Ситуация осенью стала другой. Урожай 1932 года был хороший, но государство отобрало всё до последнего зёрнышка. Колхозников оставили без хлеба, за исключением того мизерного количества, которое они получили в качестве зарплаты за работу в колхозе. К концу ноября закончились все запасы. У нас не было еды, и мы были лишены денег, чтобы что-либо купить. Сушеные лесные ягоды, съедобные корни, капуста и тыква, свёкла, кое-какие фрукты уже были съедены.
Надежды на получение дополнительного продовольствия не было. Впереди нас ожидала суровая зима со своими морозами и снегопадами, которые, как мы знали, будут длиться до марта или даже дольше. Снова, как прошедшей весной, толпы нищих потянулись по деревням, умоляя спасти их от голодной смерти. Они довольствовались корочкой хлеба, любыми остатками, картофельной шелухой и отбросами. Как и раньше, можно было увидеть одетых в лохмотья, исхудалых людей, копошащихся на колхозном поле с надеждой отрыть в земле оставшуюся картошку. И снова, голодные крестьяне, словно ходячие скелеты, бродили по лесам и вдоль рек в поисках чего-нибудь съедобного. И опять многие колхозники подавались в города и на железнодорожные станции, чтобы выпросить у горожан и проезжающих что-нибудь поесть.

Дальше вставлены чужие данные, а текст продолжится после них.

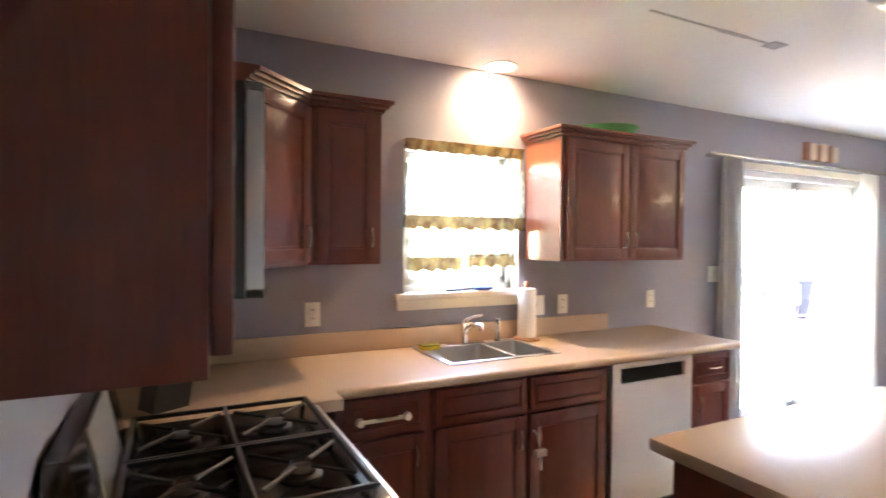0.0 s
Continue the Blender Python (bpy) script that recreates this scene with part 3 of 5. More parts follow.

По сравнению с односельчанами моя семья и я сам находились в лучшем положении, чтобы пережить зиму. Наученные горьким опытом прошлой весны, мы сделали кое-какие заготовки. Главное, надо было это надёжно упрятать от всевидящего ока уполномоченных. Трудно было их перехитрить, но стремление остаться в живых научило нас быть изобретательными.